In the Carter and Reagan eras, it was seen as self-evident that the US benefited from the free flow of oil from the Persian Gulf. In the Trump era, the president wants to make sure we get a cut of the action.
But as Trump seeks to monetize American military primacy, potential “customers” could be starting to wonder what they’re getting for the money. Countries in the Gulf were already reconsidering their traditional reliance on the US as an ally before Trump launched a war that led to missile attacks on their cities and the closure of the Strait of Hormuz. It didn’t help that the war ultimately ended with the Iranian regime still in power, and much of its missile and nuclear programs still intact. (In recent days, Trump has gone as far as to say that it’s only fair for Iran to have ballistic missiles when so many of its regional rivals do.) It may be hard to market your services as a “guardian angel” when these are the results. Now, there are ongoing talks about developing a regional security framework that includes the Gulf countries and Iran, but not the United States.
It’s also far from clear whether the US has the firepower for a global troubleshooter role. The Iran war, a relatively short conflict with a far weaker adversary, taxed US stocks of missiles and interceptors to the point that the military had to divert resources from other global hot spots. On Wednesday, Trump gathered the heads of US defense contractors at the White House to pressure them into ramping up production.

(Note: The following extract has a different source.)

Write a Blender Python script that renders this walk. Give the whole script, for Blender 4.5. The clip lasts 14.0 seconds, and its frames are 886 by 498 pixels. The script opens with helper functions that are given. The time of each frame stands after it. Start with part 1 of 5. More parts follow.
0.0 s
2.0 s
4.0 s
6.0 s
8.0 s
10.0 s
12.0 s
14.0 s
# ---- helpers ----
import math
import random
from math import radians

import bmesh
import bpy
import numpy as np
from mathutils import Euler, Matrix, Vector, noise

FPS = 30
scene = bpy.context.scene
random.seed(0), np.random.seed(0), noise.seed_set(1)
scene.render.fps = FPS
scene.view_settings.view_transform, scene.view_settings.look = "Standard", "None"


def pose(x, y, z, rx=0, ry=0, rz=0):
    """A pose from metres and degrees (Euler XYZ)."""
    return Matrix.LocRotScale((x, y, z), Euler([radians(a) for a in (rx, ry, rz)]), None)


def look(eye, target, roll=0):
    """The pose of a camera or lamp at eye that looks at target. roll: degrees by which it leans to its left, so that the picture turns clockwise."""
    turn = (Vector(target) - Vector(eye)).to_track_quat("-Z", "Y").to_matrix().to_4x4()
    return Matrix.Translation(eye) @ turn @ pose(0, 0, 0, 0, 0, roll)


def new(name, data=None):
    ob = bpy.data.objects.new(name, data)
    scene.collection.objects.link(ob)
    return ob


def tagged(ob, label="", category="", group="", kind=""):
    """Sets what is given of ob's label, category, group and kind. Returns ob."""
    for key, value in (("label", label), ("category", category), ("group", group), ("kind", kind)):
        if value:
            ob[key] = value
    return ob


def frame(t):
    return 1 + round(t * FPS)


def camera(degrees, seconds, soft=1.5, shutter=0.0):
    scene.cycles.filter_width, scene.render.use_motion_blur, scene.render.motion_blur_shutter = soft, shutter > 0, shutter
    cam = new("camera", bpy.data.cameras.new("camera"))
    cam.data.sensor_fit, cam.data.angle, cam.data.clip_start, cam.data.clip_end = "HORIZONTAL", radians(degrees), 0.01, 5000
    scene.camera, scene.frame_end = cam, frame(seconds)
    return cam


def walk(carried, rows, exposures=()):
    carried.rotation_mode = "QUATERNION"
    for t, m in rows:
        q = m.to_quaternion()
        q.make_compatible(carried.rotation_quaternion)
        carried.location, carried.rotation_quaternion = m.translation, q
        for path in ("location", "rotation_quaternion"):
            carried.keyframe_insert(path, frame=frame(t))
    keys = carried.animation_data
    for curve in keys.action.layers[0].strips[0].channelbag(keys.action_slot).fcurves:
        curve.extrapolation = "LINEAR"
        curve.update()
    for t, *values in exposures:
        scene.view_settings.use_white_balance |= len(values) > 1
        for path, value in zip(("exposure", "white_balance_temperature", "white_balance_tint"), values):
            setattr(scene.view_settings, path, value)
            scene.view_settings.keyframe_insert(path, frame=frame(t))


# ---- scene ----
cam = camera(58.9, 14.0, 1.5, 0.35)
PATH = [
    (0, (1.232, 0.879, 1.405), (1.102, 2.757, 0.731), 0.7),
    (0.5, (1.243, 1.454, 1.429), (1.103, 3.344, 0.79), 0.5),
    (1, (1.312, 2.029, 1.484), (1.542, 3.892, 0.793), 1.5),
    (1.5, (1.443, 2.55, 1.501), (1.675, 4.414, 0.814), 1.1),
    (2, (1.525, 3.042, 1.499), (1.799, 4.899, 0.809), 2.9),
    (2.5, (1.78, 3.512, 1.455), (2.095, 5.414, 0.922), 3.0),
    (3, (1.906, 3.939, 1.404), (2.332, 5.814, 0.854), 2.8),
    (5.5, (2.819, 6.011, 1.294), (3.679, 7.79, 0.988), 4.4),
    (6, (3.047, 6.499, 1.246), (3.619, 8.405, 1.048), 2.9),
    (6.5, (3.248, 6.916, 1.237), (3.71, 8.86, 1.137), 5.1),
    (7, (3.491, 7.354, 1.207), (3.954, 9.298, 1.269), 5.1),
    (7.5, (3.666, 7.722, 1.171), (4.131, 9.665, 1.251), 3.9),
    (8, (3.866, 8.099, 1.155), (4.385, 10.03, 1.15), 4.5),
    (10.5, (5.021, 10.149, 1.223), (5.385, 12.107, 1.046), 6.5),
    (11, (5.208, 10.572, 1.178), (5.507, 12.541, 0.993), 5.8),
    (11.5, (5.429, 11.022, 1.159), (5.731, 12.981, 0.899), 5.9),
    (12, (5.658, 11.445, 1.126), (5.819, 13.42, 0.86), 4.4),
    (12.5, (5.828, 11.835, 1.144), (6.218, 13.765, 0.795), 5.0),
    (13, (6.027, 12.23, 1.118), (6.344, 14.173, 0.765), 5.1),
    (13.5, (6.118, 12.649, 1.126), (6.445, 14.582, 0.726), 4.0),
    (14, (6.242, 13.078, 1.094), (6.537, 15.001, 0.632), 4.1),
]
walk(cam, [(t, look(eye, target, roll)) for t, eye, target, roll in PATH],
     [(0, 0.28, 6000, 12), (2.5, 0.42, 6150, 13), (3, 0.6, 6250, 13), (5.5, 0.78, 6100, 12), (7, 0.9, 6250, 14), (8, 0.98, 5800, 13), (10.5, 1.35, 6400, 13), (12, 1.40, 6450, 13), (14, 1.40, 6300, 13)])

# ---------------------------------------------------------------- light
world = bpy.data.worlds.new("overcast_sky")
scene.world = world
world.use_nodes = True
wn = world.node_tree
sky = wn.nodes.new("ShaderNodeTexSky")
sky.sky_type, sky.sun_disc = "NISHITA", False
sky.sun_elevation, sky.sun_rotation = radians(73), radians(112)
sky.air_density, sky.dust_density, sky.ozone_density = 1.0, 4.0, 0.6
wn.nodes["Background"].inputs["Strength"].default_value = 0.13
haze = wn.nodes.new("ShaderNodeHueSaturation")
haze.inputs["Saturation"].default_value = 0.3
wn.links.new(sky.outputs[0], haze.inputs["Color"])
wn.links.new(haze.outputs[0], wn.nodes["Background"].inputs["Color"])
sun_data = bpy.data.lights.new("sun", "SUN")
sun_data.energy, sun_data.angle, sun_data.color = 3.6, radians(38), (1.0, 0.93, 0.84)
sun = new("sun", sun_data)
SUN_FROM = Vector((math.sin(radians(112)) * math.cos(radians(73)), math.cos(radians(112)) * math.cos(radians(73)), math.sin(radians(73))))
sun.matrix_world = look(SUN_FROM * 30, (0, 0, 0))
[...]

And in an age of AI-enabled warfare, the US military is increasingly locked in to the services of companies like SpaceX, which raised the price of internet connectivity for US kamikaze drones during the war with Iran, and Anthropic, which pushed back on how its products were being used on the eve of the conflict. In their 2025 Wired magazine article on the enshittification of American power, Farrell and Newman use Starlink as a prominent example of how countries become locked into US-dominated military platforms. The Ukrainian military’s dependence on Starlink for battlefield connectivity, for instance, became a liability when Musk cut service in 2022 at a time when Ukraine was rapidly retaking territory. (Musk reportedly feared nuclear retaliation by Russia.) But it’s becoming clear that the US is also vulnerable to this kind of leverage from its private contractors.
Moreover, even as counterterrorism has faded somewhat as a US security priority, it’s clear from this recent conflict that the US still has a hard time winning asymmetric wars against weaker adversaries that have the advantage of geography and more will to fight. The US can’t eliminate the security threat from adversaries like Iran, though it can punish and degrade them — hence Trump’s repeated threats to return to airstrikes if the country steps out of line again.

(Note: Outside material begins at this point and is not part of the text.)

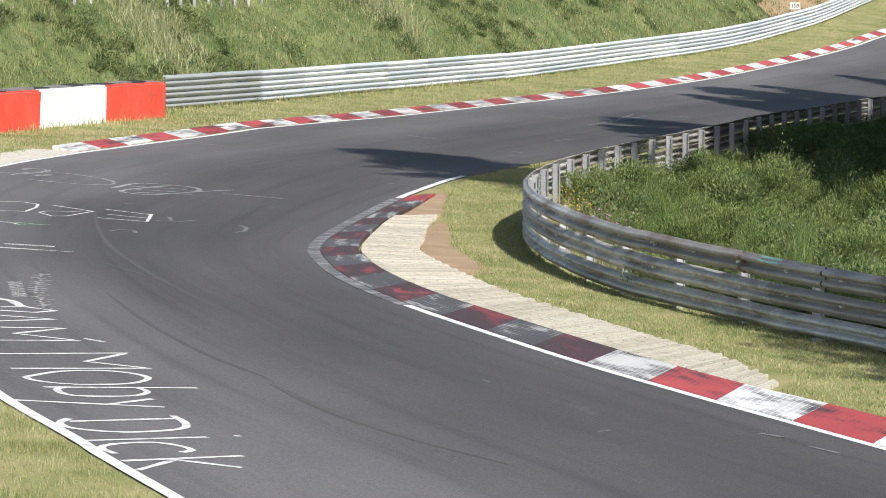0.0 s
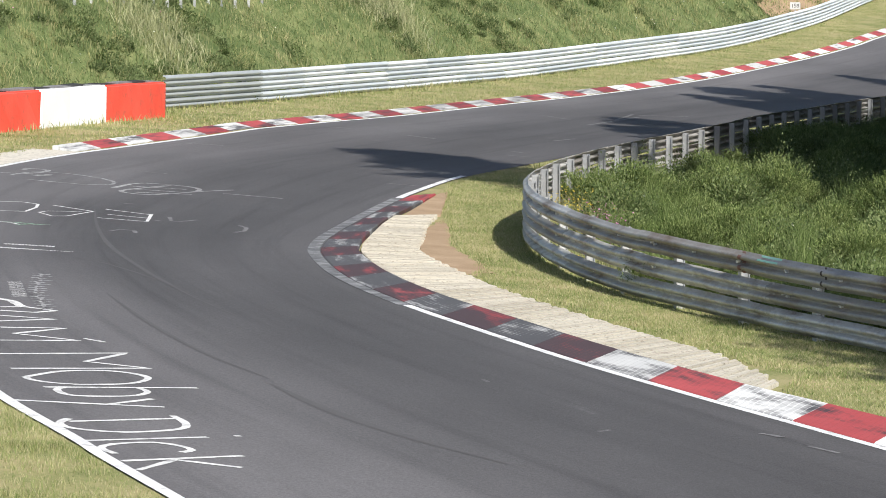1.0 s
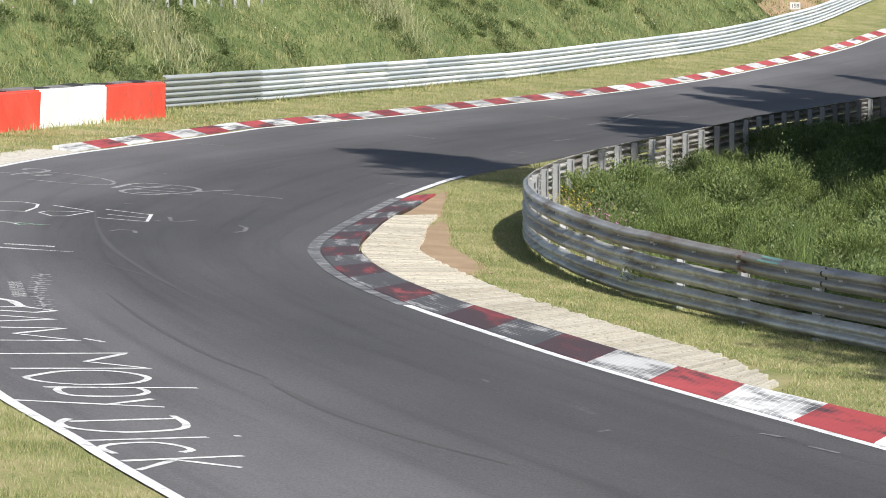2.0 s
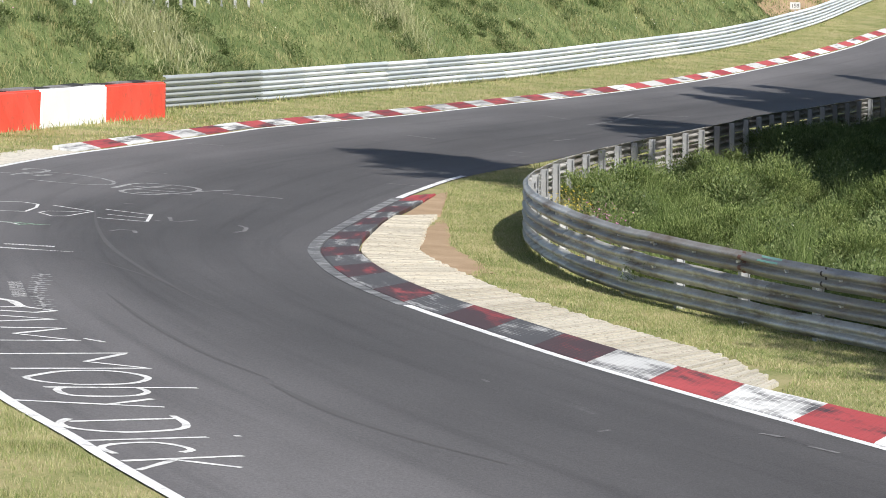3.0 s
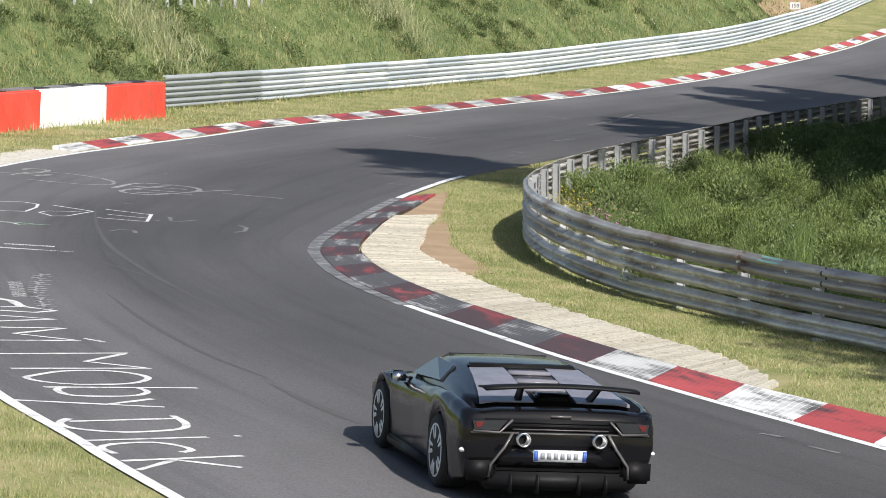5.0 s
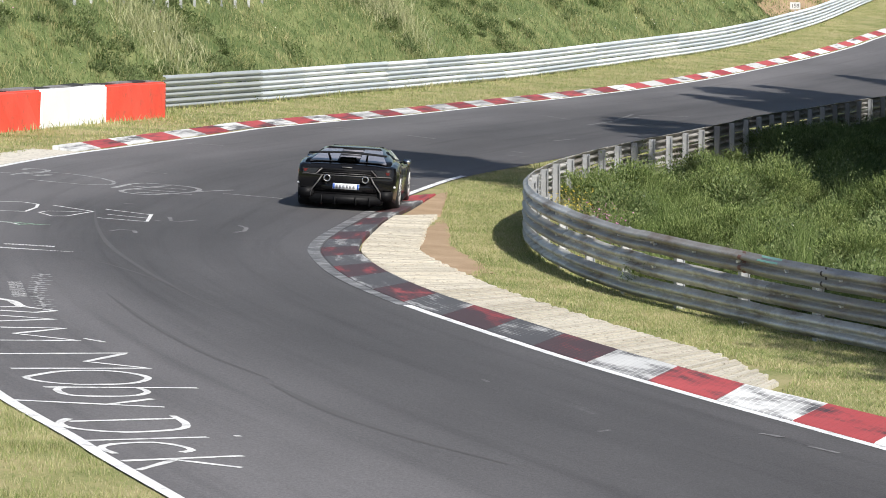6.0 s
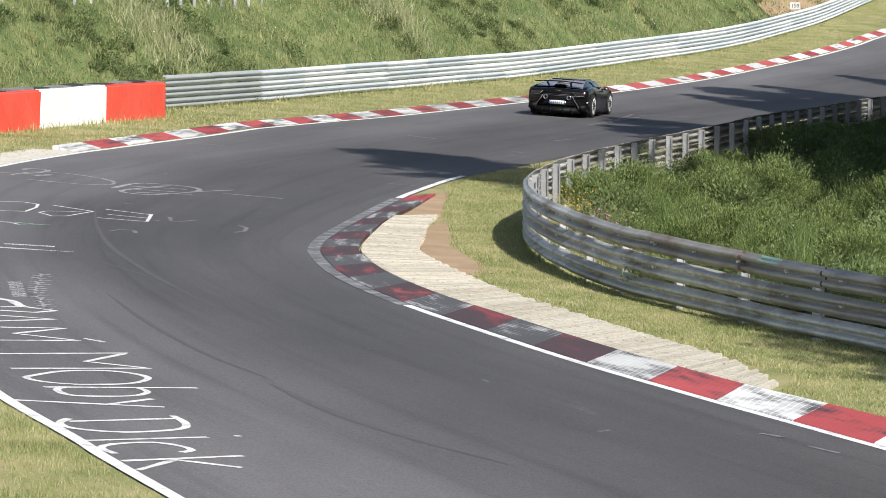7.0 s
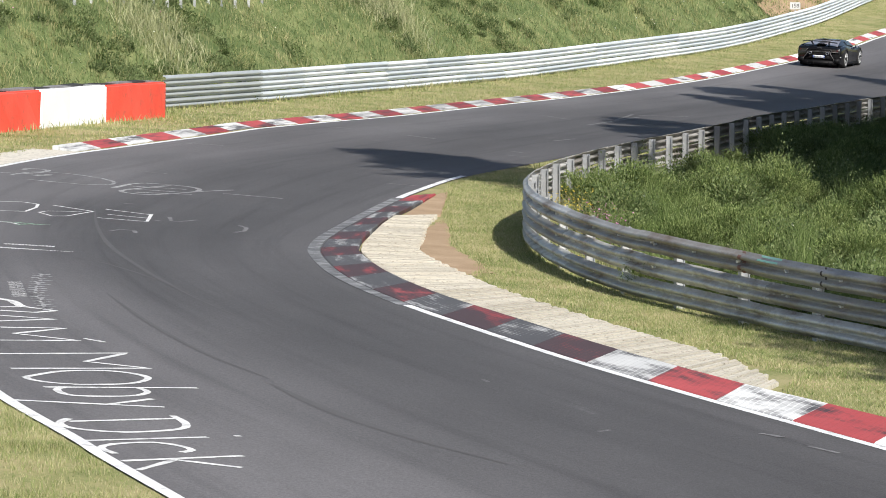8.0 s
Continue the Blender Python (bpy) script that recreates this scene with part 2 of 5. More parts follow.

The notion that the US will need to play an ongoing “guardian” role to keep the Middle East stable is a long way from the “everlasting peace” Trump was promising a year ago after the signing of a ceasefire deal in Gaza. This moment is not a high point for the US-Israel relationship, just a few months after the two countries broke new ground by going into combat side-by-side for the first time. But still, Trump does appear to have somewhat embraced Israel’s logic of “mowing the grass” — the idea that rather than getting locked into long, drawn-out wars to defeat asymmetric adversaries, it’s better to simply launch periodic missions to degrade and knock them off balance.
The “guardian” role Trump seems to have in mind may be less a police force than a landscaping service — replacing the goal of long-term security for both the US itself and its allies, with short-term profit.